Look through the data below and return each line where "keys" appears.

DATA SECTION:
* * *
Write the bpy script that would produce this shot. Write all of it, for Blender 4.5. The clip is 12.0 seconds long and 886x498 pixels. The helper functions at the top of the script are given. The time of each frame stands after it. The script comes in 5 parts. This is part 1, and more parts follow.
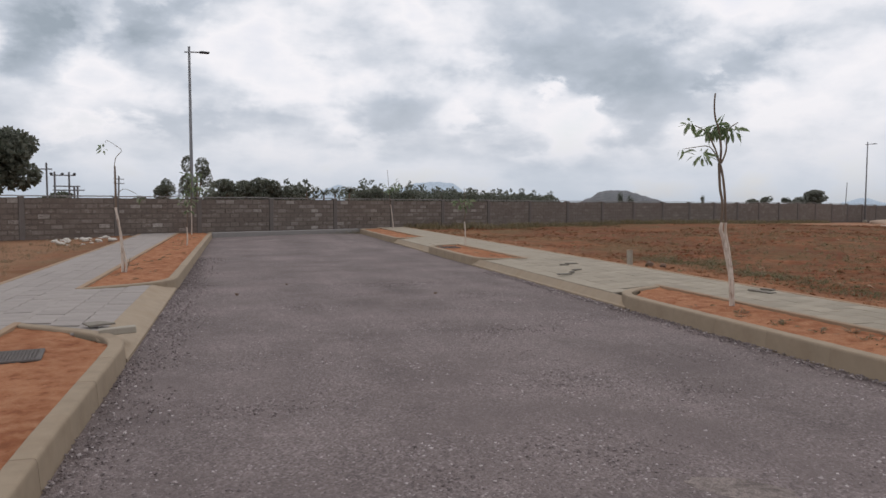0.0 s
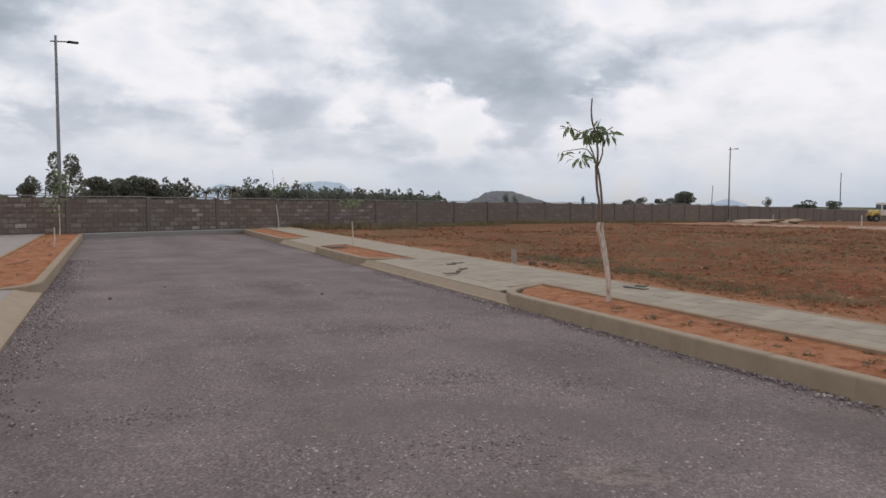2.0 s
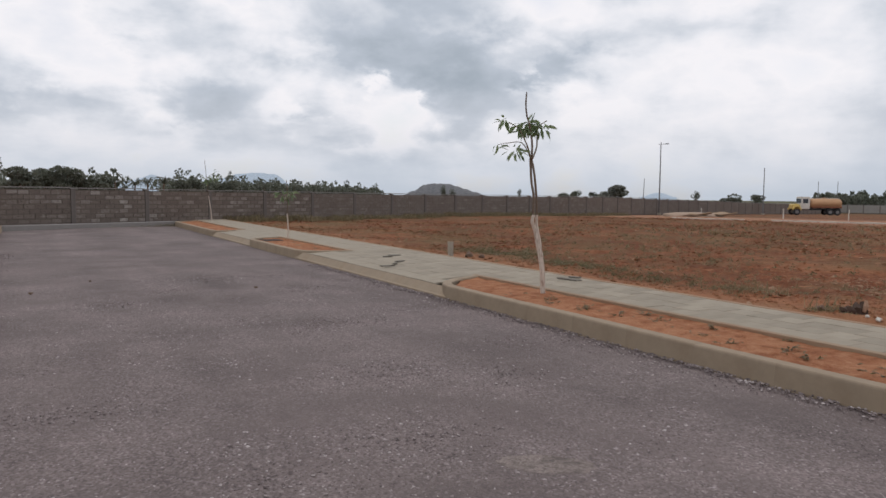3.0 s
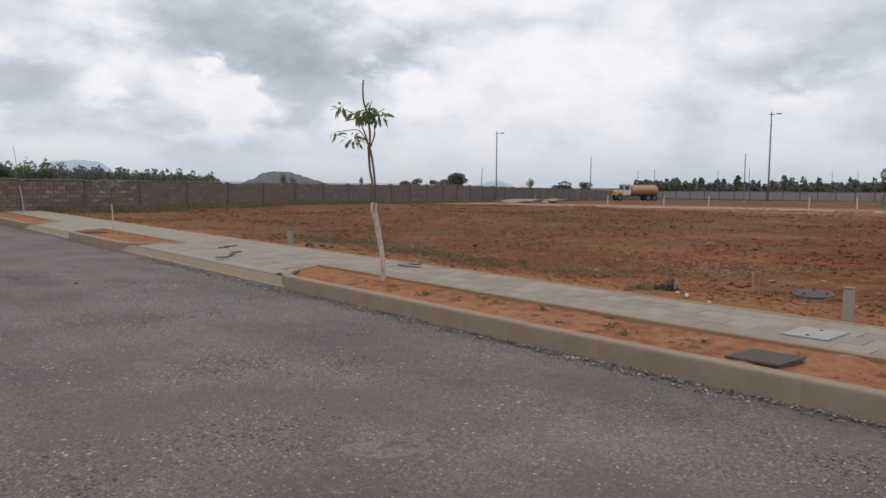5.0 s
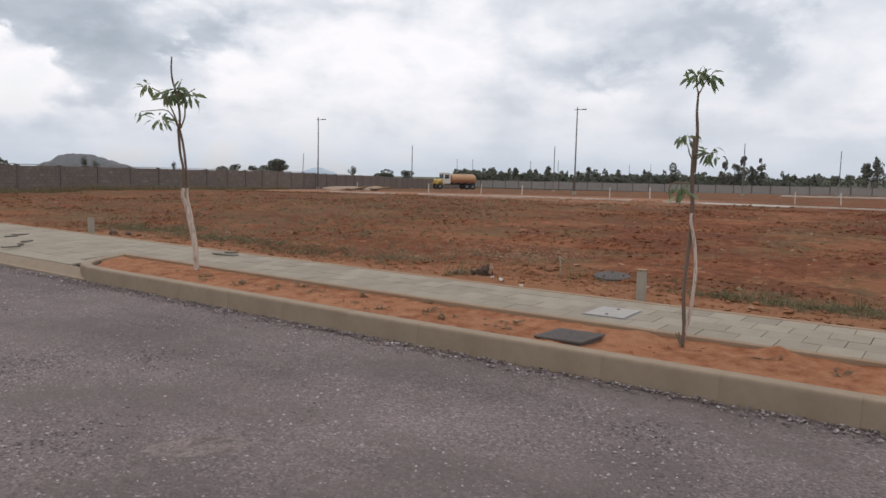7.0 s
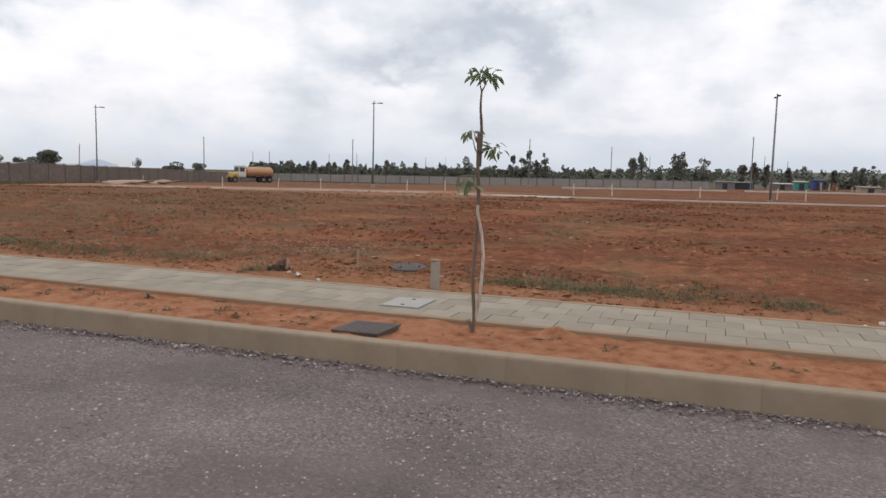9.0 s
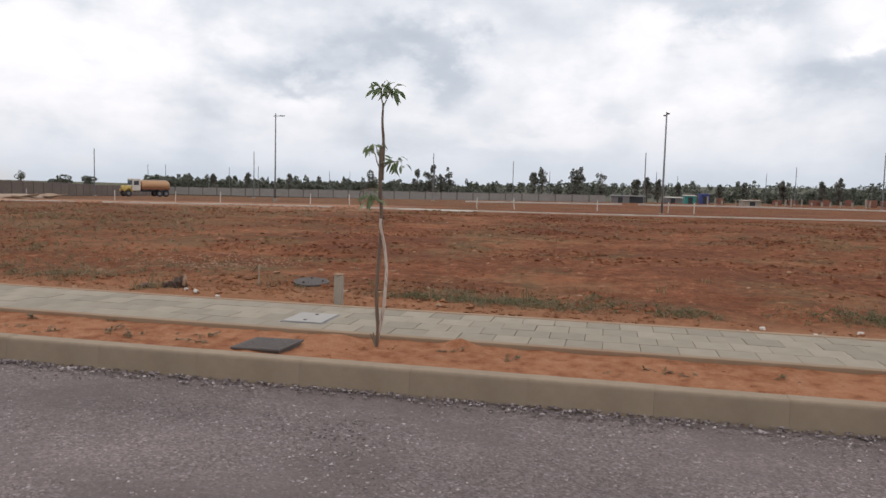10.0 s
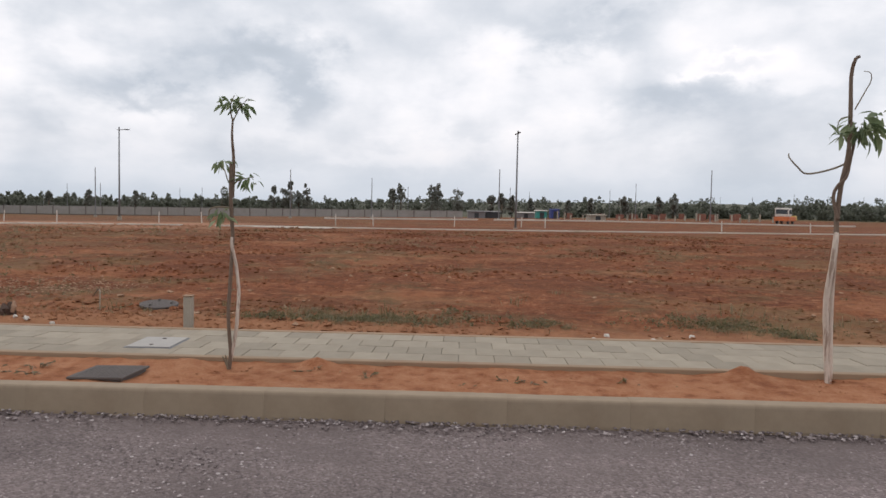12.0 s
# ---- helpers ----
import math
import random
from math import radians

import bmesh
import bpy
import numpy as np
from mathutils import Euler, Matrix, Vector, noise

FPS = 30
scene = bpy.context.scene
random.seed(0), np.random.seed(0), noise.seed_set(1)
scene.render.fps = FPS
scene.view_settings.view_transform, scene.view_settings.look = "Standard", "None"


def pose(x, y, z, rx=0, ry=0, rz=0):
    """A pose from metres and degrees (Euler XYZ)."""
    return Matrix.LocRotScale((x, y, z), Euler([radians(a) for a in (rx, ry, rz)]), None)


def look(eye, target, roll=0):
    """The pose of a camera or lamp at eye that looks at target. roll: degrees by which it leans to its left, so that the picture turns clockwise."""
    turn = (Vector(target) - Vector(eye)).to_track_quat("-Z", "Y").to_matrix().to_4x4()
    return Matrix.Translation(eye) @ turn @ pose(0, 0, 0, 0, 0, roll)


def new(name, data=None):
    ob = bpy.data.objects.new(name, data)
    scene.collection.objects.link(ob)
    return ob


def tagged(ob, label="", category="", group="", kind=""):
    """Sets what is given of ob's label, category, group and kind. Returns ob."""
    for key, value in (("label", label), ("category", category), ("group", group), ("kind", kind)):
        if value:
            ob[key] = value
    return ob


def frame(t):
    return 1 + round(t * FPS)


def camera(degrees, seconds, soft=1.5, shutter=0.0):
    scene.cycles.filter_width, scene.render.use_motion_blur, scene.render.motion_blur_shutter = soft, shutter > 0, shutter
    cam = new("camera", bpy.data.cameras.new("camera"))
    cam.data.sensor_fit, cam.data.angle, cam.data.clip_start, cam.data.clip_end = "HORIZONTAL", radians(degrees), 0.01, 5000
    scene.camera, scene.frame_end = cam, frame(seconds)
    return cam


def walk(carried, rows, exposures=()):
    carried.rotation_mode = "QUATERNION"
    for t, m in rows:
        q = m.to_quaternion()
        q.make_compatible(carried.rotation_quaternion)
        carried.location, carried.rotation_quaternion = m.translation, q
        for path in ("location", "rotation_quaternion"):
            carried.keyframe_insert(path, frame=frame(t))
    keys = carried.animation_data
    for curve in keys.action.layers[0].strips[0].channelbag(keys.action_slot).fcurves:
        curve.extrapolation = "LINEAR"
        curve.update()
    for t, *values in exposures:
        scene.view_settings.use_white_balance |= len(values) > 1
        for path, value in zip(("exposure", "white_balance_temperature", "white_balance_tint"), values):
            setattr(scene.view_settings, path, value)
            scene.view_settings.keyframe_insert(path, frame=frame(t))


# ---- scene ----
cam = camera(61.3, 12.0, soft=1.55)
PATH = [
    (0, (0.069, -0.128, 1.66), (0.629, 1.787, 1.527), 0.1),
    (0.5, (0.073, -0.138, 1.667), (0.697, 1.757, 1.532), 0.1),
    (1, (0.085, -0.141, 1.665), (0.78, 1.73, 1.535), 0.1),
    (1.5, (0.098, -0.141, 1.66), (0.86, 1.704, 1.533), 0.3),
    (2, (0.093, -0.143, 1.66), (0.931, 1.668, 1.528), 0.3),
    (2.5, (0.107, -0.144, 1.658), (1.018, 1.631, 1.516), 0.4),
    (4.5, (0.141, -0.173, 1.656), (1.376, 1.39, 1.485), 0.6),
    (5, (0.158, -0.179, 1.657), (1.481, 1.31, 1.478), 0.4),
    (5.5, (0.174, -0.182, 1.654), (1.577, 1.232, 1.471), 0.4),
    (6, (0.189, -0.186, 1.649), (1.677, 1.138, 1.464), 0.6),
    (6.5, (0.188, -0.189, 1.65), (1.751, 1.045, 1.459), 1.1),
    (7, (0.207, -0.184, 1.646), (1.841, 0.952, 1.441), 1.3),
    (9, (0.228, -0.237, 1.651), (2.102, 0.429, 1.44), 1.4),
    (9.5, (0.216, -0.248, 1.646), (2.132, 0.296, 1.457), 1.4),
    (10, (0.22, -0.26, 1.65), (2.167, 0.165, 1.482), 1.5),
    (10.5, (0.222, -0.271, 1.652), (2.189, 0.055, 1.499), 1.6),
    (11, (0.225, -0.288, 1.65), (2.206, -0.055, 1.512), 1.3),
    (11.5, (0.215, -0.304, 1.647), (2.205, -0.155, 1.524), 1.1),
    (12, (0.212, -0.301, 1.654), (2.208, -0.244, 1.538), 1.2),
]
EXPOSURES = [(0, -0.09, 6540, 13), (2.5, -0.09, 6540, 13), (5.5, -0.05, 6560, 13), (7, 0.02, 6580, 13), (9, 0.12, 6640, 13), (12, 0.09, 6640, 13)]
walk(cam, [(t, look(eye, target, roll)) for t, eye, target, roll in PATH], EXPOSURES)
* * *
TASK RESPONSE:
    keys = carried.animation_data
    for curve in keys.action.layers[0].strips[0].channelbag(keys.action_slot).fcurves:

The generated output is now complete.